The druggist's note on the box of arsenic indicates the poison is to be used for rats. In a sense the druggist is right. Miss Emily uses the arsenic to kill the biggest rat in her life, Homer Barron, who does not marry her after an extensive courtship.


That ... which had thwarted her woman's life ... had been ... too furious to die.

Narrator, Part 4

The narrator is saying the influence Mr. Grierson had on his daughter doesn't go with him to his grave. She will never be free from the unhappy life he constructs for her.

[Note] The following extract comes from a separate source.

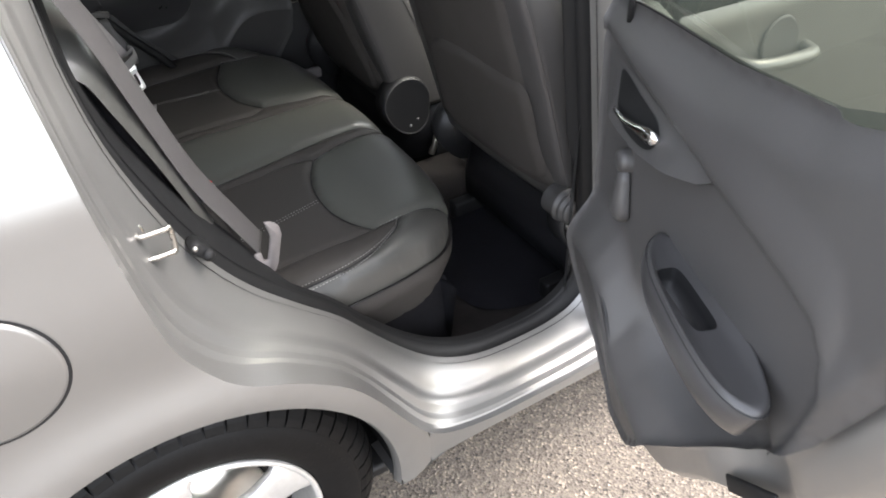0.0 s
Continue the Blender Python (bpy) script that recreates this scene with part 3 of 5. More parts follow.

Daily, monthly, yearly we watched the Negro grow grayer and more stooped.

Narrator, Part 4

The passage of time is marked by the graying of hair and the aging of Tobe's body, quickly advancing the timeline back to where the story began.


Thus she passed from generation to generation—dear, inescapable, impervious, tranquil, and perverse.

Narrator, Part 4

Miss Emily means so many things to the citizens of Jefferson. Her age and family name require they revere her, and she is both terrifying and not easy to forget.


They waited until Miss Emily was decently in the ground before they opened it.

Narrator, Part 5

The narrator isn't a member of the party who breaks down Miss Emily's bedroom door. He says "they" instead of "we." This indicates the great respect the narrator has for Miss Emily. Though he has no problem going into the room to see what's there, he doesn't want to be the one to actually expose her secrets.


The long sleep that outlasts love, ... conquers even the grimace of love, had cuckolded him.

Narrator, Part 5

Death has turned Homer Barron into a cuckold, or a man whose wife is cheating on him. Cuckold generally has a negative connotation and is often used to emasculate the man it is used to describe. In this instance Emily's actions to ensure his fidelity have taken away his masculine authority.